The names could be better and more expressive, sure, but they could also be function calls themselves or long and difficult to read names, as an example:
if (
x.is_enabled ||
x.new_is_enabled ||
(x.in_us_timezone && is_daytime()) ||
x.experimental_feature_mode_for_testing
)...
That's somewhat realistic for cases where the abstraction is covering for business logic. Now if you're lucky you can abstract that away entirely to something like an injected feature or binary flag (but then you're actually doing what I'm suggesting, just with extra ceremony), but sometimes you can't for various reasons, and the same concept applies.In fact I'd actually strongly disagree with you and say that doing what I'm suggesting is even more important if the example is larger and more complicated. That's not an excuse to not have tests or not maintain your code well, but if your argument is functionally "we cannot write abstractions because I can't trust that functions do what they say they do", that's not a problem with abstractions, that's a problem with the codebase.
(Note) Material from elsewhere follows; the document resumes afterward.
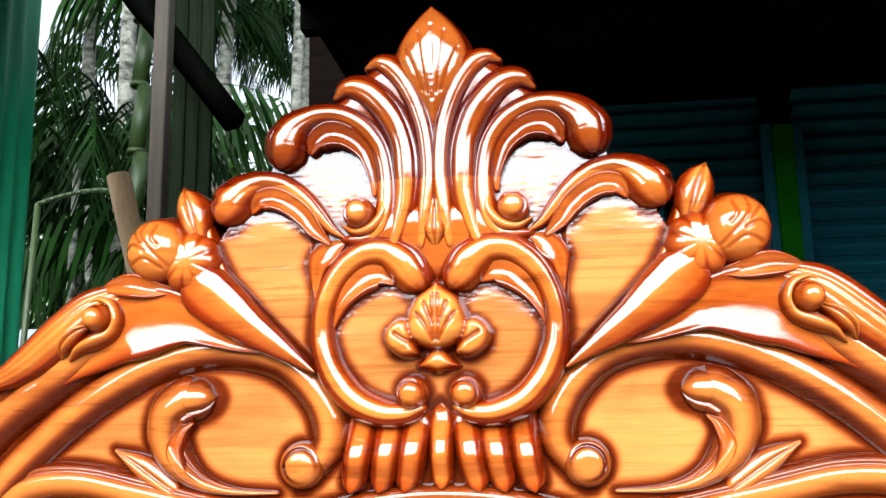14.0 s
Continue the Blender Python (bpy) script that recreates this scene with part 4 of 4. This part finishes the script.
box(bm, -0.424, 0.424, -0.014, 0.0, 0.0, TOP - 0.023)
part("niche_back", bm, TEAK_DARK, shelf)
bm = bmesh.new()
box(bm, -0.424, 0.424, -0.20, -0.18, 0.0, 0.659)
part("niche_front", bm, TEAK_DARK, shelf)


def bead_mesh(r):
    bm = bmesh.new()
    bmesh.ops.create_uvsphere(bm, u_segments=8, v_segments=6, radius=r)
    bmesh.ops.scale(bm, vec=(0.92, 1.0, 1.05), verts=bm.verts)
    for v in bm.verts:
        v.co.x = math.copysign(abs(v.co.x / r) ** 0.7 * r, v.co.x)
    for f in bm.faces:
        f.smooth = True
    me = bpy.data.meshes.new("bead")
    bm.to_mesh(me)
    bm.free()
    me.materials.append(BEAD)
    return me


BEADS = bead_mesh(0.0058)


def bead_row(pts, gap=0.0097):
    pts = [Vector(p) for p in pts]
    left = 0.0
    for a, b in zip(pts, pts[1:]):
        d = (b - a).length
        s = left
        while s < d:
            ob = new("bead", BEADS)
            ob.parent = shelf
            ob.location = a.lerp(b, s / d)
            if abs((b - a).z) > 0.01:
                ob.rotation_euler = (0, radians(90), random.uniform(0, 6))
            else:
                ob.rotation_euler = (random.uniform(-0.2, 0.2), random.uniform(-0.2, 0.2), math.atan2((b - a).y, (b - a).x))
            ob.scale = [random.uniform(0.92, 1.06)] * 3
            s += gap
        left = s - d


bead_row([(x, y - 0.003, TOP - 0.0070) for x, y in EDGE])
for side in (-1, 1):
    bead_row([(side * 0.842, -0.258, TOP - 0.03), (side * 0.842, -0.258, 0.62)])
    bead_row([(side * 0.468, -0.258, TOP - 0.03), (side * 0.468, -0.258, 0.62)])


# ---- palms and undergrowth outside ----
def frond(bm, base, heading, length, droop):
    """One feathered palm leaf: a bending midrib with narrow leaflets on both sides."""
    h = Vector((math.cos(heading), math.sin(heading), 0))
    side = Vector((-h.y, h.x, 0))
    prev, n = Vector(base), 22
    slope = 1.1
    for k in range(n):
        f = k / n
        slope -= droop / n * (1 + f)
        d = (h * math.cos(slope) + Vector((0, 0, math.sin(slope)))) * (length / n)
        nxt = prev + d
        w = 0.014 * (1 - f) + 0.004
        bm.faces.new([bm.verts.new(prev + side * w), bm.verts.new(prev - side * w), bm.verts.new(nxt - side * w * 0.9), bm.verts.new(nxt + side * w * 0.9)])
        if k > 2:
            ll = length * 0.34 * math.sin(math.pi * min(1, 0.12 + 0.88 * f)) ** 0.6 + 0.04
            for s in (-1, 1):
                tip = nxt + side * s * ll * 0.40 + d.normalized() * ll * 0.35 + Vector((0, 0, -ll * random.uniform(0.6, 1.15)))
                mid = nxt.lerp(tip, 0.45) + Vector((0, 0, ll * 0.08))
                t = d.normalized() * 0.016
                a, b = bm.verts.new(nxt - t), bm.verts.new(nxt + t)
                c, e = bm.verts.new(mid + t * 1.3), bm.verts.new(mid - t * 1.3)
                bm.faces.new((a, b, c, e))
                bm.faces.new((e, c, bm.verts.new(tip)))
        prev = nxt


def palm(x, y, height, r, crown, label):
    thing = tagged(new("palm_tree"), label, "tree", group="palms outside")
    thing.location = (x, y, 0)
    bm = bmesh.new()
    lean = Vector((random.uniform(-0.25, 0.25), random.uniform(-0.2, 0.2), 0))
    sides, prev = 10, None
    rings = int(height / 0.16)
    for k in range(rings + 1):
        f = k / rings
        for g, rr in ((0.0, 1.0), (0.75, 0.93)):
            c = lean * f * f + Vector((0, 0, height * min(1, (k + g) / rings)))
            loop = [bm.verts.new(c + Vector((math.cos(2 * math.pi * s / sides), math.sin(2 * math.pi * s / sides), 0)) * r * rr * (1 - 0.25 * f)) for s in range(sides)]
            if prev:
                for s in range(sides):
                    bm.faces.new((prev[s], prev[(s + 1) % sides], loop[(s + 1) % sides], loop[s])).smooth = True
            prev = loop
    part("trunk", bm, BARK, thing)
    bm = bmesh.new()
    for k in range(crown):
        frond(bm, lean + Vector((0, 0, height - 0.05)), 2 * math.pi * k / crown + random.uniform(-0.3, 0.3), random.uniform(1.3, 2.0), random.uniform(1.2, 2.4))
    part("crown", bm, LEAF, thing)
    return thing


random.seed(11)
for k, (x, y, h, r) in enumerate(((-2.98, 5.2, 5.6, 0.075), (-2.62, 6.0, 6.4, 0.075), (-1.96, 6.0, 6.2, 0.06), (-3.75, 6.0, 5.6, 0.07), (-2.15, 6.8, 6.0, 0.07), (-3.1, 7.2, 6.4, 0.08), (-2.6, 9.0, 6.2, 0.08),
                                 (-3.9, 8.4, 6.0, 0.08), (-3.3, 11.0, 7.0, 0.09), (-4.6, 11.5, 7.0, 0.09), (-5.4, 10.0, 6.0, 0.08), (-4.1, 14.0, 7.5, 0.1))):
    palm(x, y, h, r, 9, "slender ringed palm with drooping feathered leaves standing in the earth")
random.seed(12)
for k in range(21):
    y = random.uniform(3.6, 8.5)
    palm(-0.45 * y - 0.25 + random.uniform(-0.15, 0.15) * y, y, random.uniform(1.6, 3.0) + (0.0 if k < 17 else 0.30 * y), 0.03, 8, "young palm with low drooping leaves standing in the earth")
bm = bmesh.new()
for k in range(12):
    rod(bm, (-1.96, 3.4, k * 0.36), (-1.96 + 0.004 * k, 3.4, k * 0.36 + 0.34), 0.042, 0.042, 10)
    rod(bm, (-1.96, 3.4, k * 0.36 + 0.338), (-1.96, 3.4, k * 0.36 + 0.362), 0.047, 0.047, 10)
tagged(part("bamboo_culm", bm, BAMBOO), "thick green bamboo culm with swollen joints", "bamboo")
bm = bmesh.new()
for k in range(10):
    a, b = ((-2.16 + 0.042 * q, 2.9, 2.49 + 0.05 * math.sin(q / 10 * 2.4)) for q in (k, k + 1))
    rod(bm, a, b, 0.012, 0.011, 8)
rod(bm, (-2.16, 2.9, 2.49), (-2.26, 2.9, 0.0), 0.014, 0.012, 8)
tagged(part("palm_stalk", bm, BAMBOO), "bent green palm stalk rooted in the earth", "plant")
bm = bmesh.new()
rng = random.Random(5)
for k in range(9000):
    y = rng.uniform(4.5, 17)
    x = -0.28 * y + rng.uniform(-0.28, 0.22) * y - 0.3
    top = 0.5 + 0.10 * y + 0.5 * noise.noise((x * 0.7, y * 0.7, 0))
    z = rng.uniform(0.0, 1.0) ** 0.8 * top
    c = Vector((x, y, z))
    a, s = rng.uniform(0, 6.28), rng.uniform(0.05, 0.13)
    d = Vector((math.cos(a), math.sin(a) * 0.5, rng.uniform(-0.6, 0.5))) * s
    q = Vector((-d.y, d.x, rng.uniform(-0.5, 0.5) * s)) * 0.4
    bm.faces.new([bm.verts.new(c - d), bm.verts.new(c + q), bm.verts.new(c + d), bm.verts.new(c - q)])
tagged(part("undergrowth", bm, BUSH), "dense bright green undergrowth", "plants", kind="stuff")
bm = bmesh.new()
for k in range(30000):
    y = rng.uniform(8.5, 18)
    x = -0.42 * y + rng.uniform(-0.30, 0.34) * y
    z = rng.uniform(0, 1) ** 0.9 * (0.52 * y)
    if noise.noise((x * 0.9, y * 0.3, z * 0.8)) < -0.06 + 0.24 * (z / (0.52 * y)):
        continue
    c = Vector((x, y, z))
    a, s = rng.uniform(0, 6.28), rng.uniform(0.10, 0.26)
    d = Vector((math.cos(a), math.sin(a) * 0.5, rng.uniform(-0.9, 0.4))) * s
    q = Vector((-d.y, d.x, rng.uniform(-0.5, 0.5) * s)) * 0.3
    bm.faces.new([bm.verts.new(c - d), bm.verts.new(c + q), bm.verts.new(c + d), bm.verts.new(c - q)])
tagged(part("far_woods", bm, BUSH), "dense woodland foliage in a sunlit green with gaps of sky", "woods", kind="stuff")
bm = bmesh.new()
box(bm, -3.2, -2.35, 4.0, 4.03, 0.0, 2.03, 0.004)
tagged(part("tarpaulin_screen", bm, PALE), "pale blue sheet screen standing on the ground", "screen")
I'm arguing that keeping the complexity of any given stanza of code low is important to long-term maintainability, and I think this is true because it invites a bunch of really good questions and naturally pushes back on some increases in complexity: if `is_enabled(x)` is the current state of things, there's a natural question asked, and inherent pushback to changing that to `is_enabled(x, y)`. That's good. Whereas its much easier for natural development of the god-function to result in 17 local variables with complex interrelations that are difficult to parse out and track.
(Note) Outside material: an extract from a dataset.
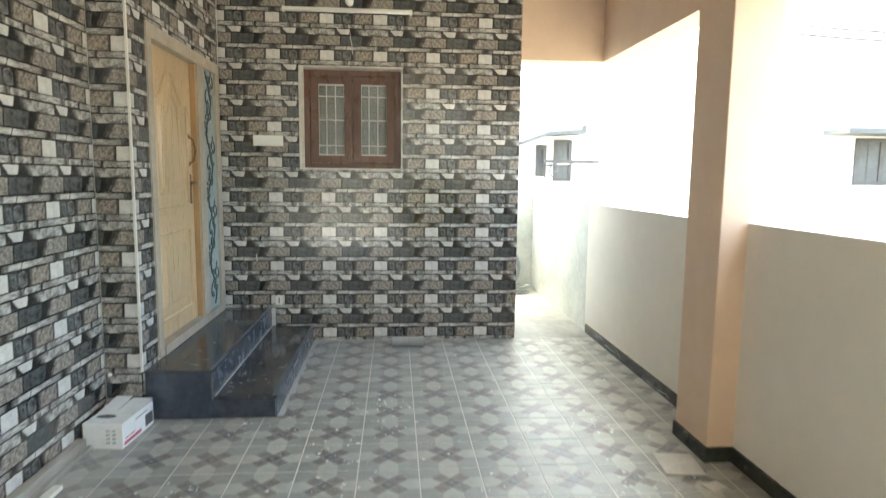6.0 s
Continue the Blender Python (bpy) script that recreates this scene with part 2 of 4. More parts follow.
m_yellow = mat("yellow_enamel", (0.50, 0.375, 0.003), (0.38, 0.275, 0.003), 4.5, spec=0.15, rough=0.35, bump=0.03, stretch=(1, 1, 0.4))
m_gate_grey = mat("grey_enamel", (0.125, 0.148, 0.152), (0.10, 0.118, 0.122), 6, rough=0.35)
m_blue = mat("blue_steel", (0.155, 0.175, 0.46), (0.13, 0.15, 0.40), 8, rough=0.4)
m_ivory = mat("ivory_enamel", (0.50, 0.515, 0.45), (0.45, 0.465, 0.41), 5, rough=0.35)
m_black = mat("black_plastic", (0.02, 0.02, 0.02), (0.03, 0.03, 0.03), 30, rough=0.4)
m_dial = mat("meter_face", (0.035, 0.035, 0.034), (0.36, 0.36, 0.34), 45, rough=0.25)
m_paper = mat("white_paper", (0.80, 0.81, 0.82), (0.74, 0.75, 0.76), 12, rough=0.7)
m_print = mat("grey_print", (0.42, 0.43, 0.45), (0.36, 0.37, 0.39), 20, rough=0.7)
m_cyan = mat("cyan_print", (0.08, 0.62, 0.68), (0.07, 0.55, 0.62), 6, rough=0.4)
m_wire = mat("yellow_wire", (0.62, 0.47, 0.20), (0.5, 0.37, 0.15), 30, rough=0.5)
m_conduit = mat("grey_conduit", (0.50, 0.49, 0.47), (0.38, 0.37, 0.35), 12, rough=0.45, stretch=(1, 1, 0.3))
m_plank = mat("dusty_plank", (0.40, 0.37, 0.33), (0.29, 0.265, 0.235), 9, rough=0.8, bump=0.3, stretch=(3, 0.4, 3), coords="World")
m_carton = mat("white_carton", (0.84, 0.845, 0.83), (0.76, 0.765, 0.755), 9, rough=0.55)
m_carton_red = mat("red_print", (0.55, 0.10, 0.16), (0.45, 0.08, 0.12), 12, rough=0.5)
m_carton_dark = mat("dark_print_and_shade", (0.06, 0.06, 0.07), (0.10, 0.10, 0.11), 12, rough=0.5)
m_roll = mat("grey_roll", (0.36, 0.36, 0.34), (0.28, 0.28, 0.265), 10, rough=0.7)
m_tube = mat("opal_tube", (0.82, 0.82, 0.80), (0.78, 0.78, 0.76), 10, rough=0.35)
m_scrap = mat("pale_board", (0.55, 0.54, 0.50), (0.46, 0.45, 0.42), 9, rough=0.75)
m_hose = mat("grey_hose", (0.36, 0.385, 0.38), (0.24, 0.26, 0.26), 20, rough=0.5)
m_ground = mat("street_earth", (0.20, 0.187, 0.165), (0.14, 0.131, 0.115), 0.8, rough=0.95, bump=0.4, bump_scale=20, coords="World")
m_shade = mat("grey_sunshade", (0.11, 0.115, 0.118), (0.08, 0.084, 0.086), 3, rough=0.7)
# dark grey for the unseen street block, keeps its reflection dim
m_street_block = mat("street_block_grey", (0.15, 0.145, 0.135), (0.11, 0.107, 0.10), 1.5, rough=0.85, bump=0.2, coords="World")
m_far_frame = mat("weathered_brown_frame", (0.085, 0.080, 0.078), (0.06, 0.056, 0.055), 5, rough=0.5)

m_glass = bpy.data.materials.new("rippled_glass")
m_glass.use_nodes = True
gn, gl = m_glass.node_tree.nodes, m_glass.node_tree.links
gb = gn["Principled BSDF"]
gb.inputs["Base Color"].default_value = (0.86, 0.9, 0.88, 1)
gb.inputs["Roughness"].default_value = 0.08
gb.inputs["Transmission Weight"].default_value = 0.75
gb.inputs["IOR"].default_value = 1.5
gv = gn.new("ShaderNodeTexVoronoi")
gv.inputs["Scale"].default_value = 22
gv.inputs["Randomness"].default_value = 0.25
gtc = gn.new("ShaderNodeTexCoord")
gl.new(gtc.outputs["Object"], gv.inputs["Vector"])
gbp = gn.new("ShaderNodeBump")
gbp.inputs["Strength"].default_value, gbp.inputs["Distance"].default_value = 0.9, 0.02
gl.new(gv.outputs["Distance"], gbp.inputs["Height"])
gl.new(gbp.outputs[0], gb.inputs["Normal"])


# ---- mesh helpers ----
def add_box(bm, x0, x1, y0, y1, z0, z1, bevel=0.0, index=0):
    r = bmesh.ops.create_cube(bm, size=1.0)
    vs = r["verts"]
    bmesh.ops.scale(bm, vec=(x1 - x0, y1 - y0, z1 - z0), verts=vs)
    bmesh.ops.translate(bm, vec=((x0 + x1) / 2, (y0 + y1) / 2, (z0 + z1) / 2), verts=vs)
    faces = list({f for v in vs for f in v.link_faces})
    for f in faces:
        f.material_index = index
    if bevel:
        edges = list({e for f in faces for e in f.edges})
        bmesh.ops.bevel(bm, geom=edges, offset=bevel, segments=2, profile=0.6, affect="EDGES", clamp_overlap=True)


def boxed(*dims, bevel=0.0):
    bm = bmesh.new()
    add_box(bm, *dims, bevel=bevel)
    return bm


def add_cyl(bm, a, b, r0, r1=None, segs=16):
    a, b = Vector(a), Vector(b)
    d = b - a
    m = Matrix.Translation((a + b) / 2) @ d.to_track_quat("Z", "Y").to_matrix().to_4x4()
    bmesh.ops.create_cone(bm, cap_ends=True, segments=segs, radius1=r0, radius2=r1 if r1 is not None else r0, depth=d.length, matrix=m)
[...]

My experience says that identifying, removing, and naming assumptions is vastly easier when any given function is small and tightly scoped and the abstractions you use to do so also naturally discourage other folks who develop on the same codebase from adding unnecessary complexity.
And I'll reiterate: my goal, at least, when dealing with abstraction isn't to focus on duplication, but on clarity. It's worthwhile to introduce an abstraction even for code used once if it improves clarity. It may not be worthwhile to introduce an abstraction for something used many times if those things aren't inherently related. That creates unnecessary coupling that you either undo or hack around later.
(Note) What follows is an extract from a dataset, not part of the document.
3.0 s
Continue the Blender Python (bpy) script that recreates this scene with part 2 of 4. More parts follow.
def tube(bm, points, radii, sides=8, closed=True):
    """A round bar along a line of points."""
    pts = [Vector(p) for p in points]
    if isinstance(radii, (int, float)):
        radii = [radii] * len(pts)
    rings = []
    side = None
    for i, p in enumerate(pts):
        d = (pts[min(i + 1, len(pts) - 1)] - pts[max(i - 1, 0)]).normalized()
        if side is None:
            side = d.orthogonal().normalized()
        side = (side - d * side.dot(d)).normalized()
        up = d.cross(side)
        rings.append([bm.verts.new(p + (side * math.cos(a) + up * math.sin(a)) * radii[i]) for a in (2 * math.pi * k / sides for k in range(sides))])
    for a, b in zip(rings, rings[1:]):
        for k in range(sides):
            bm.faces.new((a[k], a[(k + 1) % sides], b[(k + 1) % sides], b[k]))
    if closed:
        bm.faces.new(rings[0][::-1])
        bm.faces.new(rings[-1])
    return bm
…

Depends on your goals / constraints. From a performance standpoint, the attribute lookups can often dwarf the overhead of an extra assignment.
We're talking about cases where the expression is only used once, so the assignment is free/can be trivially inlined, and the attribute lookups are also only used once so there is nothing saved by creating a temporary for them.
However, the example is a slightly tricky basis to form an opinion on best practice: you're proposing that the clearly named example function name is_enabled is better than an expression based on symbols with gibberish names. Had those names (x, foo, bar, baz, etc) instead been well chosen meaningful names, then perhaps the inline expression would have been just as clear, especially if the body of the if makes it obvious what's being checked here.
It all sounds great to introduce well named functions in isolated examples, but examples like that are intrinsically so small that the costs of extra indirection are irrelevant. Furthermore, in these hypothetical examples, we're kind of assuming that there _is_ a clearly correct and unique definition for is_enabled, but in reality, many ifs like this have more nuance. The if may well not represent if-enabled, it might be more something like was-enabled-last-app-startup-assuming-authorization-already-checked-unless-io-error. And the danger of leaving out implicit context like that is precisely that it sounds simple, is_enabled, but that simplicity hides corner cases and unchecked assumptions that may be invalidated by later code evolution - especially if the person changing the code is _not_ changing is_enabled and therefore at risk of assuming it really means whether something is enabled regardless of context.
A poor abstraction is worse than no abstraction. We need abstractions, but there's a risk of doing so recklessly. It's possible to abstract too little, especially if that's a sign of just not thinking enough about semantics, but also to abstract too much, especially if that's a sign of thinking superficially, e.g. to reduce syntactic duplication regardless of meaning.